Cassava Piece danger for pedestrians
RESIDENTS OF Cassava Piece in St Andrew are calling for the authorities to address the pedestrian dangers that lurk along the community’s main roadway, which has led to a fatality in the past and caused a scare as recently as last week.
The narrow road has no sidewalks and is a traffic hazard for pedestrians as they jostle for space with motor vehicles. It presents grave perils for vulnerable road users, especially the very young and the elderly.
Senior citizen Brandon Robinson said he has extreme difficulty using the road.
“It is bad with the children them going to school, because they have to walk in the road and sometimes the cars moving so fast. Sometimes they don’t see the car and the bike, so we would really like to see something done to the road,” he said.
Robinson, who has been living in the community since 1951, said that the thoroughfare has emerged as a heavily trafficked corridor over time.

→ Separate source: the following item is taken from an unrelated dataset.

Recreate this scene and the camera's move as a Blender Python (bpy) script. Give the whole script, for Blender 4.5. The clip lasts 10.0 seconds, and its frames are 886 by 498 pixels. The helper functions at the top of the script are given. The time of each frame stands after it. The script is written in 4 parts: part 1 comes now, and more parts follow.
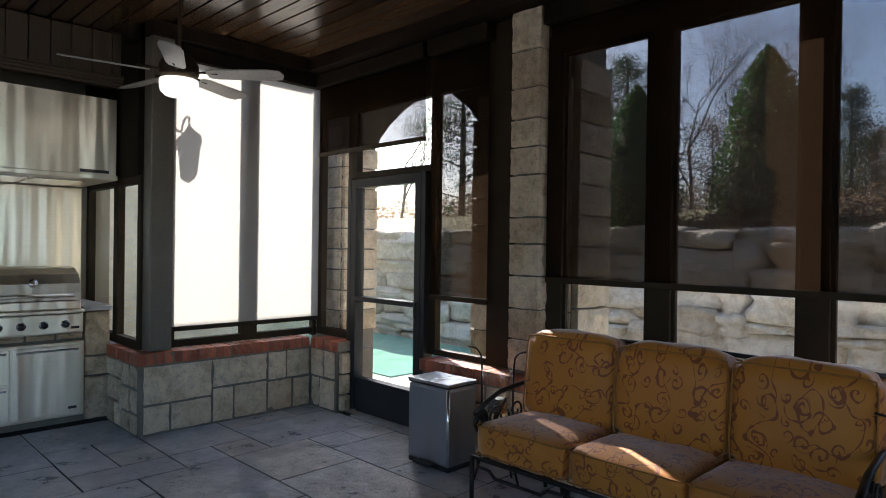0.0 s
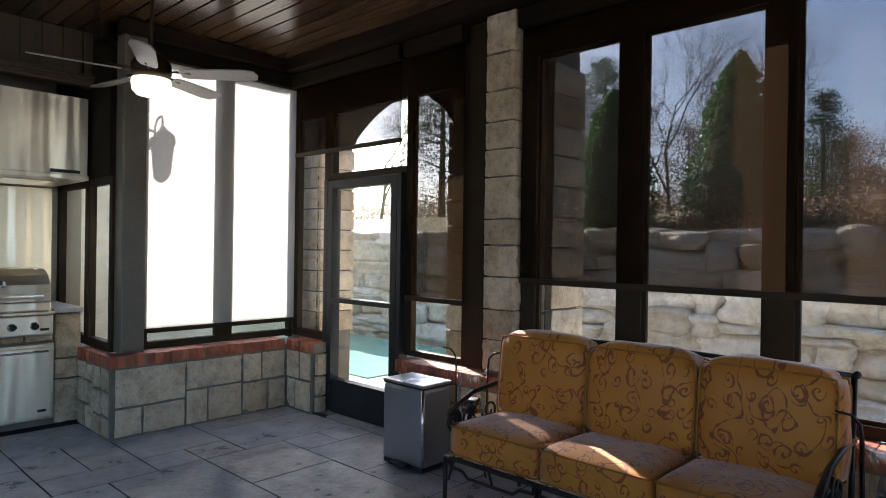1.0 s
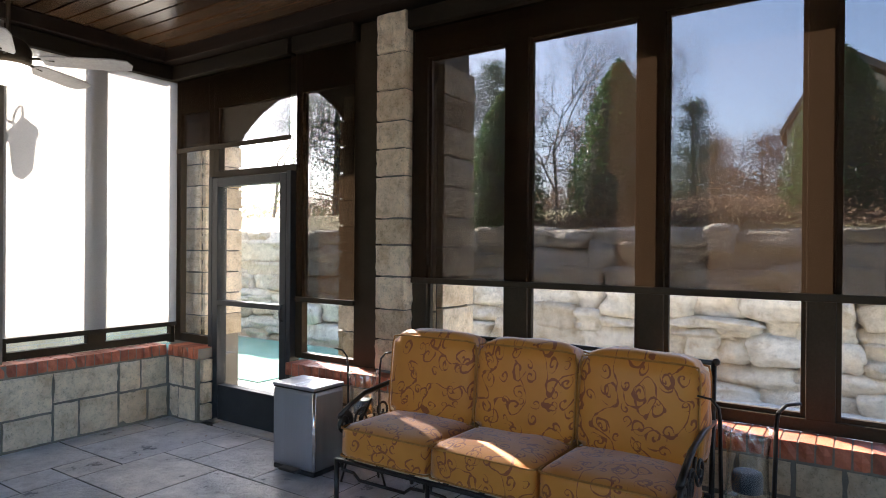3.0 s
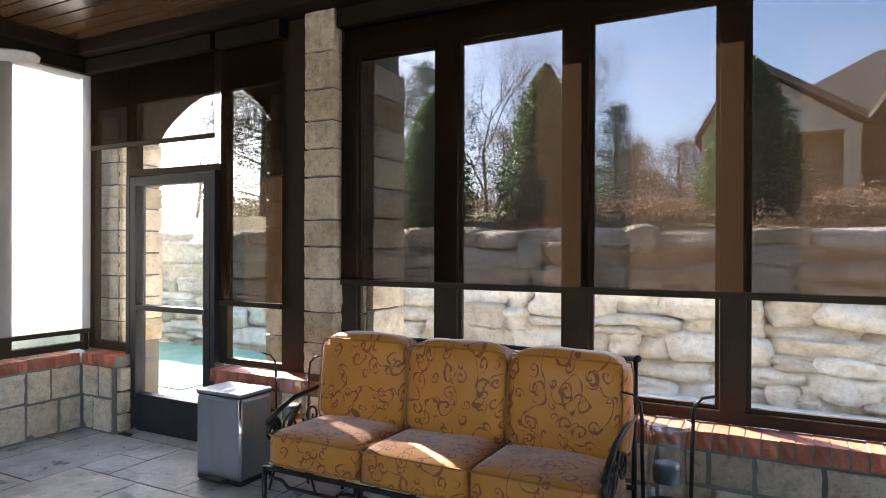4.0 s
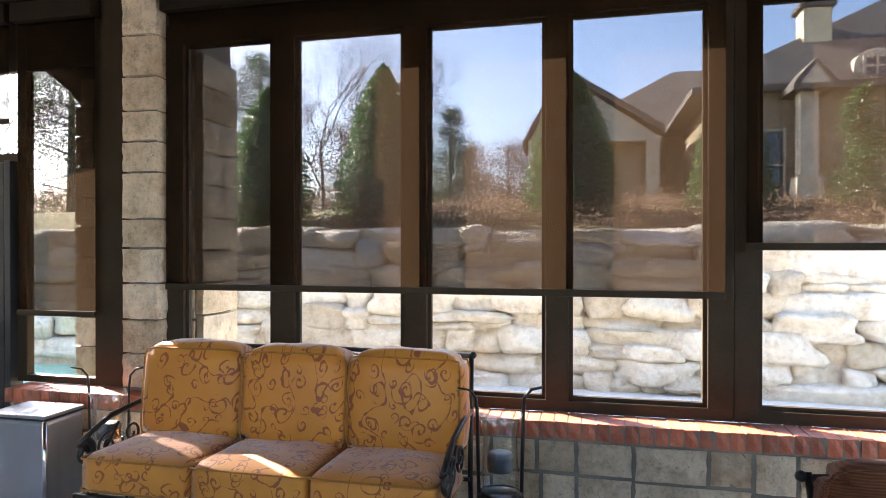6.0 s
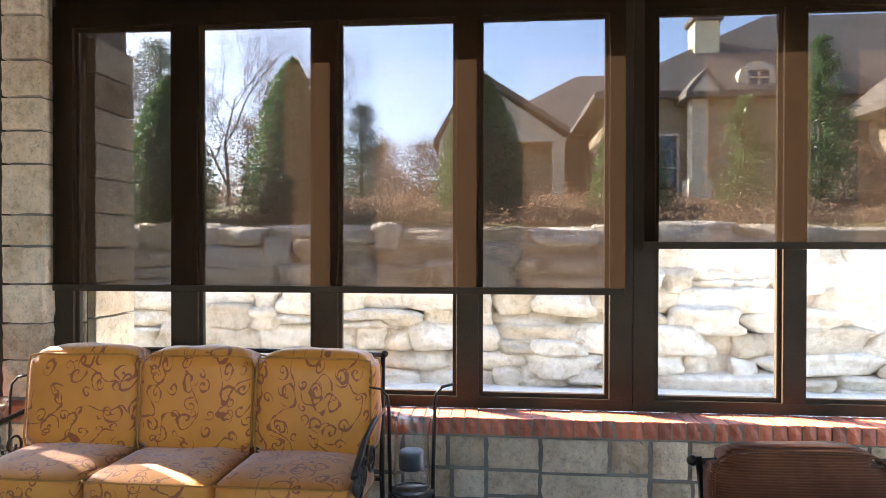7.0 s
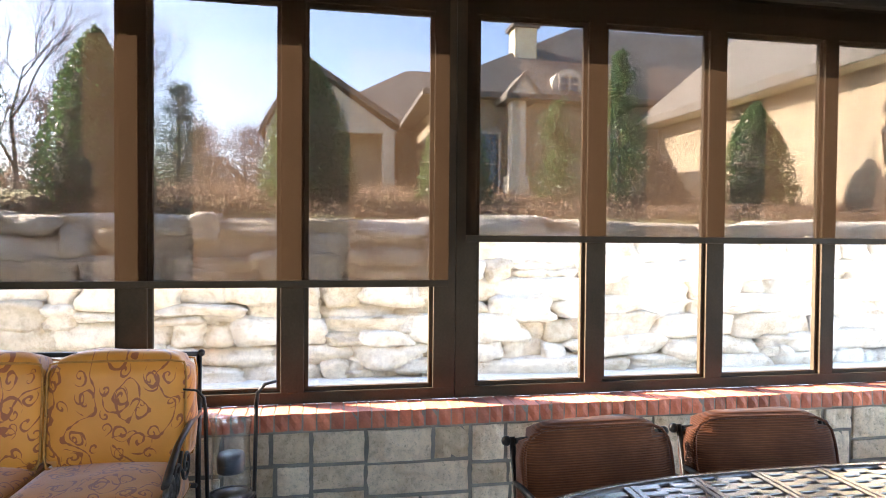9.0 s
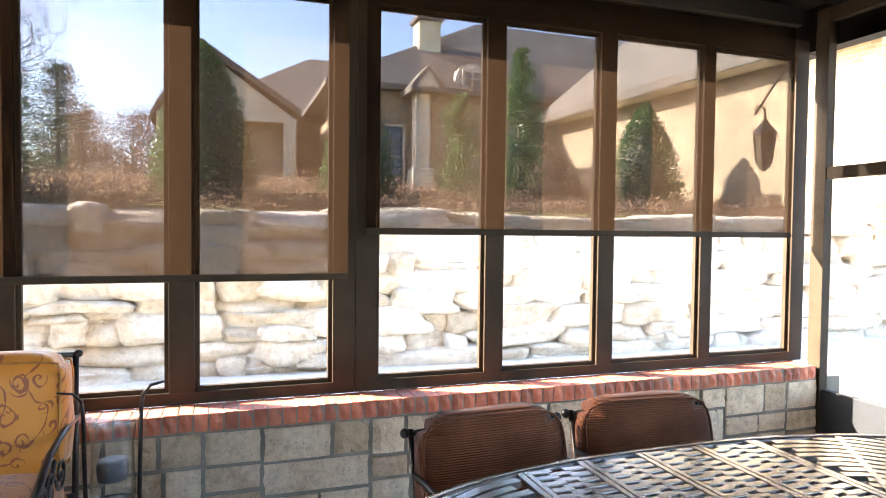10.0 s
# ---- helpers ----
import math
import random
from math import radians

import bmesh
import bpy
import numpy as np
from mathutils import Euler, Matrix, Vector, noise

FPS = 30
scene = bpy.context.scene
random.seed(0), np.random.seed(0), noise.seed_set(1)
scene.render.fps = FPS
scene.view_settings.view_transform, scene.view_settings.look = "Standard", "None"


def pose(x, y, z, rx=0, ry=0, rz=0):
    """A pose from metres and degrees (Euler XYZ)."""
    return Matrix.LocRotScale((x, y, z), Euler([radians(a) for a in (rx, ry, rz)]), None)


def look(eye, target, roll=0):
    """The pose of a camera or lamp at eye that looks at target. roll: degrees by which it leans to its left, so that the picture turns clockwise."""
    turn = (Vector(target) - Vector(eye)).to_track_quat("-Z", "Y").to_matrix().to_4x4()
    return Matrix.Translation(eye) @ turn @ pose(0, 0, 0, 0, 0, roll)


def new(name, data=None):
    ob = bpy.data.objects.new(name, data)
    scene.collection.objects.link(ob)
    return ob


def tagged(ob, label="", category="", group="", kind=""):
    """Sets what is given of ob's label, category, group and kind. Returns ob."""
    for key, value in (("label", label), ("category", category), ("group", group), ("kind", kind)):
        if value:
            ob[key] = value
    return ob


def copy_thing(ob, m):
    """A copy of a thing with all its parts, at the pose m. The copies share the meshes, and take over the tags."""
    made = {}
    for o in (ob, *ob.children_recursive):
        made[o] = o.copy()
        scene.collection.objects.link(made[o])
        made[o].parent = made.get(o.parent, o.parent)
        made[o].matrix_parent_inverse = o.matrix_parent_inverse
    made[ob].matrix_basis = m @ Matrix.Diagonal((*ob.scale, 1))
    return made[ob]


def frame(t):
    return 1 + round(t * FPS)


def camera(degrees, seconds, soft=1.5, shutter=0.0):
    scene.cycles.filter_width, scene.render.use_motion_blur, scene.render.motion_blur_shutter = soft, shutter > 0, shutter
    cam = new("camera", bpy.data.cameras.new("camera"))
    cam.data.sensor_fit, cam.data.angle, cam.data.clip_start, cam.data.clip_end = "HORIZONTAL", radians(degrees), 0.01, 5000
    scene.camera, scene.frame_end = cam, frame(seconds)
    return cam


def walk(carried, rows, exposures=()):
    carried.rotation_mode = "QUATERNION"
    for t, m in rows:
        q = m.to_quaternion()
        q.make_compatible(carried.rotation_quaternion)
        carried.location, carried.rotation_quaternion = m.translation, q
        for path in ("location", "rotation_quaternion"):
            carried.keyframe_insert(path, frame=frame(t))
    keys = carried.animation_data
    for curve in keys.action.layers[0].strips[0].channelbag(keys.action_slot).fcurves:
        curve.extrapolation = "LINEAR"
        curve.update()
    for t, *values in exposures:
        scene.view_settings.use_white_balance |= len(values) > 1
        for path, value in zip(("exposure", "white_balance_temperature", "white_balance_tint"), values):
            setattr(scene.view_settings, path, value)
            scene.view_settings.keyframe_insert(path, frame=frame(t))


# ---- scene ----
cam = camera(69.9, 10.0, 1.0)
PATH = [
    (0, (0.268, 0.486, 1.449), (1.687, 1.895, 1.441), 0.80),
    (0.5, (0.276, 0.465, 1.449), (1.710, 1.860, 1.445), 0.86),
    (1, (0.283, 0.449, 1.451), (1.745, 1.814, 1.447), 0.84),
    (1.5, (0.289, 0.436, 1.453), (1.790, 1.758, 1.447), 0.78),
    (2, (0.294, 0.428, 1.455), (1.844, 1.692, 1.447), 0.68),
    (2.5, (0.298, 0.422, 1.458), (1.904, 1.614, 1.450), 0.56),
    (4, (0.304, 0.419, 1.469), (2.079, 1.342, 1.465), 0.21),
    (4.5, (0.306, 0.421, 1.473), (2.130, 1.239, 1.466), 0.12),
    (5, (0.306, 0.424, 1.477), (2.178, 1.129, 1.466), 0.05),
    (5.5, (0.307, 0.427, 1.481), (2.221, 1.007, 1.473), 0.02),
    (7, (0.309, 0.432, 1.491), (2.302, 0.603, 1.474), 0.09),
    (7.5, (0.310, 0.431, 1.494), (2.310, 0.467, 1.474), 0.17),
    (8, (0.312, 0.428, 1.496), (2.310, 0.337, 1.469), 0.26),
    (8.5, (0.314, 0.422, 1.497), (2.302, 0.200, 1.463), 0.37),
    (9, (0.317, 0.412, 1.498), (2.284, 0.053, 1.456), 0.48),
    (9.5, (0.321, 0.399, 1.498), (2.256, -0.103, 1.445), 0.57),
    (10, (0.326, 0.382, 1.497), (2.217, -0.265, 1.435), 0.64),
]
EXPOSURES = [(0.0, 1.98, 6300, 11), (1.0, 2.27, 6350, 12), (2.5, 2.8, 6450, 13), (4.5, 3.38, 6600, 13), (7.5, 3.88, 6800, 14), (10.0, 4.15, 6950, 15)]
walk(cam, [(t, look(eye, target, roll)) for t, eye, target, roll in PATH], EXPOSURES)

# ---- light ----
SUN_WAY = Vector((0.45, 0.89, 0.60)).normalized()          # towards the sun
world = bpy.data.worlds.new("sky")
scene.world = world
world.use_nodes = True
wn = world.node_tree
sky = wn.nodes.new("ShaderNodeTexSky")
sky.sky_type = "NISHITA"
sky.sun_disc = False
sky.air_density, sky.dust_density, sky.ozone_density = 0.8, 1.8, 2.4
sky.sun_elevation = math.asin(SUN_WAY.z)
sky.sun_rotation = math.atan2(SUN_WAY.x, SUN_WAY.y)
wn.links.new(sky.outputs[0], wn.nodes["Background"].inputs[0])
wn.nodes["Background"].inputs[1].default_value = 0.15
sun_data = bpy.data.lights.new("sun", "SUN")
sun_data.energy, sun_data.angle, sun_data.color = 5.0, radians(0.5), (1.0, 0.94, 0.84)
sun = new("sun", sun_data)
sun.matrix_world = look(SUN_WAY * 50, (0, 0, 0))


# ---- materials ----
def socket(b, name):
    return b.inputs[name]


def base_material(name, rough=0.6, metal=0.0, spec=0.5):
    m = bpy.data.materials.new(name)
    m.use_nodes = True
    b = m.node_tree.nodes["Principled BSDF"]
    b.inputs["Roughness"].default_value = rough
    b.inputs["Metallic"].default_value = metal
    b.inputs["Specular IOR Level"].default_value = spec
    return m, m.node_tree, b


def ramp(nt, fac, stops):
    r = nt.nodes.new("ShaderNodeValToRGB")
    e = r.color_ramp.elements
    e[0].position, e[0].color = stops[0][0], (*stops[0][1], 1)
    e[1].position, e[1].color = stops[-1][0], (*stops[-1][1], 1)
    for p, c in stops[1:-1]:
        x = e.new(p)
        x.color = (*c, 1)
    nt.links.new(fac, r.inputs[0])
    return r.outputs[0]


def coords(nt, scale=(1, 1, 1), kind="Object"):
    tc, mp = nt.nodes.new("ShaderNodeTexCoord"), nt.nodes.new("ShaderNodeMapping")
    mp.inputs["Scale"].default_value = scale
    nt.links.new(tc.outputs[kind], mp.inputs[0])
    return mp.outputs[0]


def world_coords(nt, scale=(1, 1, 1)):
    g, mp = nt.nodes.new("ShaderNodeNewGeometry"), nt.nodes.new("ShaderNodeMapping")
    mp.inputs["Scale"].default_value = scale
    nt.links.new(g.outputs["Position"], mp.inputs[0])
    return mp.outputs[0]


def noise_tex(nt, vec, scale, detail=4, rough=0.6):
    n = nt.nodes.new("ShaderNodeTexNoise")
    n.inputs["Scale"].default_value, n.inputs["Detail"].default_value, n.inputs["Roughness"].default_value = scale, detail, rough
    nt.links.new(vec, n.inputs["Vector"])
    return n.outputs["Fac"]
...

“It wasn’t like this before. ... No traffic used to run through here so years ago, but since them develop Cassava Piece Road now, the traffic is very bad through here,” said Robinson, who suggested that fences be moved inwards to allow for sidewalks to be built.
Residents told our news team that a tractor damaged a boundary wall last week trying to navigate the roadway. Large trucks and other heavy machinery were years ago banned from traversing Cassava Piece Road, but that law is often observed in the breach.
Robinson remembers a traffic fatality that happened years ago.
“It look like the man didn’t have any mirror and never saw the guy, and him stand up against the wall down there and the truck rub him against the wall and kill him,” Robinson said, failing to recall the year of the tragedy.
The road snakes from Mannings Hill Road to Constant Spring Road, offering a quick bypass to Manor Park and into the upscale communities of northeast St Andrew. A police station and primary and junior high school are located on the corridor.
Besides the relocation of fencing, there have been proposals for the road to allow only for one-way traffic.
“We would really like fi see the road set up and the youth dem have a nice smooth road, ‘cause a morning time when the youth dem a go school, a problem. ... A sidewalk would be good for our residents and other pedestrians,” a resident said.
“When the old people dem reach the danger spot, dem run.”
When contacted, Stephen Shaw, communications manager at the National Works Agency, said that he was in a meeting.
Up to press time, there was no response to questions sent via email.